*Task description*:
Search the data for the word "that". Reproduce every line where it is found.

*Recorded information*:
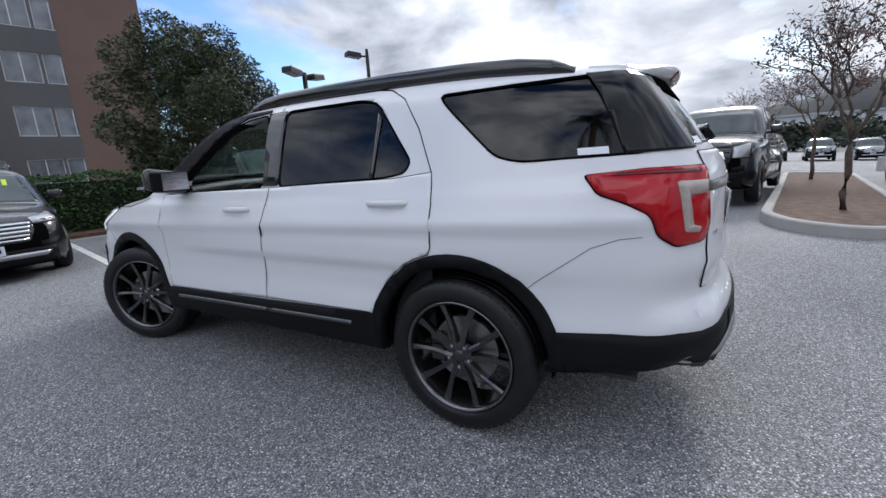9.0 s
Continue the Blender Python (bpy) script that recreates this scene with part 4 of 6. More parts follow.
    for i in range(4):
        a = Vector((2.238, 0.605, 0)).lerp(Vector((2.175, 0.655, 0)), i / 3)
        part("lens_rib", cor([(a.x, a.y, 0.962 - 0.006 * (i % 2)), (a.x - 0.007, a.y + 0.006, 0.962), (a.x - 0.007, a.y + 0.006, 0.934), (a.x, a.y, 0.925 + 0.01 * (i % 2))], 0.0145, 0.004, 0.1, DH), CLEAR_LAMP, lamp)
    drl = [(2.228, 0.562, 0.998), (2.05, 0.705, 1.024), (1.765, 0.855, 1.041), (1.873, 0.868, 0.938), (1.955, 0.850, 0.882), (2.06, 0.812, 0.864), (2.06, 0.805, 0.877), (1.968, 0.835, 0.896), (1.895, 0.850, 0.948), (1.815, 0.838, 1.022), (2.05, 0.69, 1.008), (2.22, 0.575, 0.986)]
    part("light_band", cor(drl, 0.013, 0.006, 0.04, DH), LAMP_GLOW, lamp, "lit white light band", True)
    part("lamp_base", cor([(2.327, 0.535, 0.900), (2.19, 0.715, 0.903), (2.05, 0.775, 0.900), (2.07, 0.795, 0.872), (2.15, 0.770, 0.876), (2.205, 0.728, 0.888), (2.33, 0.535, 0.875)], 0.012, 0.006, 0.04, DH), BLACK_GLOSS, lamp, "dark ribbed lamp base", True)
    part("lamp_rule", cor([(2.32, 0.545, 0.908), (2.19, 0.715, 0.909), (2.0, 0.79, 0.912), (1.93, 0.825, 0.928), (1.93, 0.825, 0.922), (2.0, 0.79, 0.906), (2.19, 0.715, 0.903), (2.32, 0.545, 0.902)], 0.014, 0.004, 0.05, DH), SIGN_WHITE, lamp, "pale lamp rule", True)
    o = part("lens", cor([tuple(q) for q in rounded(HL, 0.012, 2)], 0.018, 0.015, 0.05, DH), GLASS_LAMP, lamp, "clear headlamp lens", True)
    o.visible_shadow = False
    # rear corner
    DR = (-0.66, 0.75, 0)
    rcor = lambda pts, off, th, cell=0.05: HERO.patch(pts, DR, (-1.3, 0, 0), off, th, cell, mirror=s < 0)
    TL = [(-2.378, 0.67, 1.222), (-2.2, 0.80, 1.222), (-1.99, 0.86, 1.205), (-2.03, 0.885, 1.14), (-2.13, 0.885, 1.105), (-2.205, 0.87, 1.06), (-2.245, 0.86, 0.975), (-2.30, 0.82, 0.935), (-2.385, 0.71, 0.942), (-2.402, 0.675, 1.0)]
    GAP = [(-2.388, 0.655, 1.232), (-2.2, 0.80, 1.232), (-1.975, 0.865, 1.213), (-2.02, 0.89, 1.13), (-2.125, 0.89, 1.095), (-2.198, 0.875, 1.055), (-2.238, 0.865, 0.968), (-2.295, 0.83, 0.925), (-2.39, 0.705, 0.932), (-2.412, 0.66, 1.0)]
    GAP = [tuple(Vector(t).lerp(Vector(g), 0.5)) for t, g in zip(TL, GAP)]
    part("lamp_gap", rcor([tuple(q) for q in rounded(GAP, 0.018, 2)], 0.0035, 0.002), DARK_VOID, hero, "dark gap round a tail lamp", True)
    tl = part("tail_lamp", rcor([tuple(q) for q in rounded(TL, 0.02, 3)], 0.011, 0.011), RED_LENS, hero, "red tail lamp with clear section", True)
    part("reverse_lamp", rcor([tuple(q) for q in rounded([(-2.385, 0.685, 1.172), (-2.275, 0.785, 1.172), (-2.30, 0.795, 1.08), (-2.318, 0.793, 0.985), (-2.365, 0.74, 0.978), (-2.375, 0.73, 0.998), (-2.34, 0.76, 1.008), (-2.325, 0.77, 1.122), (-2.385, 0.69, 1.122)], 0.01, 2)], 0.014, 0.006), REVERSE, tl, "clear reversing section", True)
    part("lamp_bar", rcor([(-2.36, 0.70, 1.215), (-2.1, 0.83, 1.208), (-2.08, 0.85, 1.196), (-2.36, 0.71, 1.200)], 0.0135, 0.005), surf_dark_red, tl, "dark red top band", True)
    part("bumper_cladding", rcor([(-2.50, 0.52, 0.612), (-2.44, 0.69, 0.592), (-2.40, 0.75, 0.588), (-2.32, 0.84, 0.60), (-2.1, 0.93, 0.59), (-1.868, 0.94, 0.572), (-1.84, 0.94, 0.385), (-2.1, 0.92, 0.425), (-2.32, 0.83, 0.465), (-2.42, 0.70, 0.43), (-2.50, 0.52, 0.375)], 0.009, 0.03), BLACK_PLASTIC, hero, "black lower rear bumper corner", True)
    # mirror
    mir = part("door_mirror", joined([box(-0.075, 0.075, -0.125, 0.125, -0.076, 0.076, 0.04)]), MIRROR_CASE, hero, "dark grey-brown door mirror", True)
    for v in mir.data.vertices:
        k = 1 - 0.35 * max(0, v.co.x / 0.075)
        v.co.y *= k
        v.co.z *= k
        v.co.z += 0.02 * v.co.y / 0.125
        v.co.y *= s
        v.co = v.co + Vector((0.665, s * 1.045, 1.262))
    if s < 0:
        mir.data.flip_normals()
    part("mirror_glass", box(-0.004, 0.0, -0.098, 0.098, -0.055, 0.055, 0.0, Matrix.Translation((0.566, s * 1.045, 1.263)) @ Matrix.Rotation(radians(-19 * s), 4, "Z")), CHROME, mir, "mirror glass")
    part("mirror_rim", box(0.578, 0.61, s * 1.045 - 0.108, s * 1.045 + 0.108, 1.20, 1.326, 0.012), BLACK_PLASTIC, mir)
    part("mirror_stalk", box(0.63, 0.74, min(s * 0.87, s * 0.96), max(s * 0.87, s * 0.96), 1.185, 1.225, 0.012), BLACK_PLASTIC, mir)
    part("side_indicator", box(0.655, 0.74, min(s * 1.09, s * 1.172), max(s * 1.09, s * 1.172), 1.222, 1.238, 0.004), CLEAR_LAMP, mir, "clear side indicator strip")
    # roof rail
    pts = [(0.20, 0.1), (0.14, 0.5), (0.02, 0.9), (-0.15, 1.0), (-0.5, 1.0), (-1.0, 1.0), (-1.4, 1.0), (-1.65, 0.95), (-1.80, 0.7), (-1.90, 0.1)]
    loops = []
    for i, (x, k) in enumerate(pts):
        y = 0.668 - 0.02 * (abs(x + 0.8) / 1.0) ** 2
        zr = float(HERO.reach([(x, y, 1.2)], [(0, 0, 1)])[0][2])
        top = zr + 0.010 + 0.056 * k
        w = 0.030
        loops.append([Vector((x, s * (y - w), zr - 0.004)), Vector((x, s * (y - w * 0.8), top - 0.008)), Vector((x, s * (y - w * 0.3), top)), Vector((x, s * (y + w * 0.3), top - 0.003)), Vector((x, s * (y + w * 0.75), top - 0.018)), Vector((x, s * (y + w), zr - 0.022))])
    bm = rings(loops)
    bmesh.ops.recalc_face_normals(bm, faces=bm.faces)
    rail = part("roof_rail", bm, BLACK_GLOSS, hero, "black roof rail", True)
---
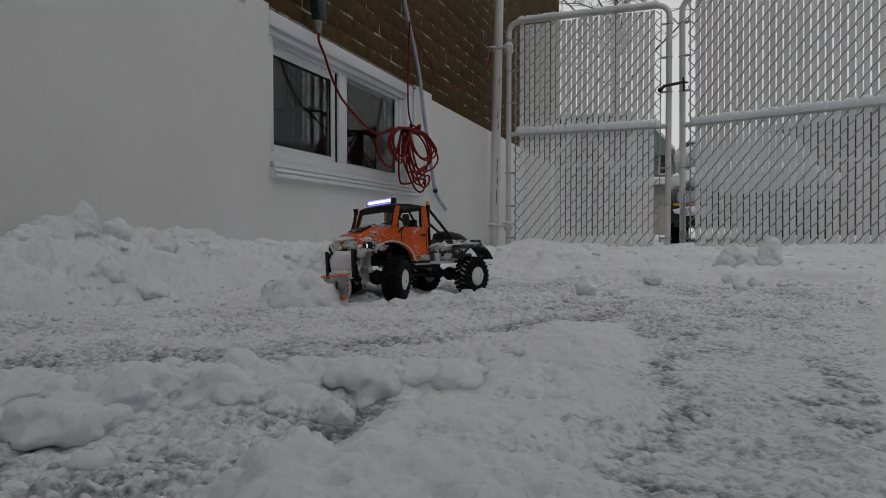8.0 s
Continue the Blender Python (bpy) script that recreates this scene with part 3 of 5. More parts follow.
---
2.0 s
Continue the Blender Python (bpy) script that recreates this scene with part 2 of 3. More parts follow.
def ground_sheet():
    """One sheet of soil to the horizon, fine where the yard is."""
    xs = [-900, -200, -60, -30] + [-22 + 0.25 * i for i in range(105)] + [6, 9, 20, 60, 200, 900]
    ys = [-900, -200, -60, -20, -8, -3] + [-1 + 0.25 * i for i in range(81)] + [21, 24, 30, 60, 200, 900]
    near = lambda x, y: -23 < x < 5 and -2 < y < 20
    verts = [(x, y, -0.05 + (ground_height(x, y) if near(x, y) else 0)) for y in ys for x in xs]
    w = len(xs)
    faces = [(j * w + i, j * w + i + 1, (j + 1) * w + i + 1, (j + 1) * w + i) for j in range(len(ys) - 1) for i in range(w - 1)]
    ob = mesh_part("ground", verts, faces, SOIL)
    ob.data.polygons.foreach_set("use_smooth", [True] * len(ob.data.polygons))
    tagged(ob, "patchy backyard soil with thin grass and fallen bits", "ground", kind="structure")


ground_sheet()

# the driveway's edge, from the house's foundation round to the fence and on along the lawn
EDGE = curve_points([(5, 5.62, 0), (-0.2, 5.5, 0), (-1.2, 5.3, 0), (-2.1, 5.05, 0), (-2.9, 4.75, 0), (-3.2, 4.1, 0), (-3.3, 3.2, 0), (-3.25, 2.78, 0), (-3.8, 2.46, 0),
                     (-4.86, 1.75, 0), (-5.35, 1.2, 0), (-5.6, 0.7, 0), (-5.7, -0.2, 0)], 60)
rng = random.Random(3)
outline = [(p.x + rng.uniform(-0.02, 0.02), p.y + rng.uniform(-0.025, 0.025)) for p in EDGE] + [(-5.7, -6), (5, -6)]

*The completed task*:
Continue the Blender Python (bpy) script that recreates this scene with part 4 of 6. More parts follow.
Continue the Blender Python (bpy) script that recreates this scene with part 3 of 5. More parts follow.
Continue the Blender Python (bpy) script that recreates this scene with part 2 of 3. More parts follow.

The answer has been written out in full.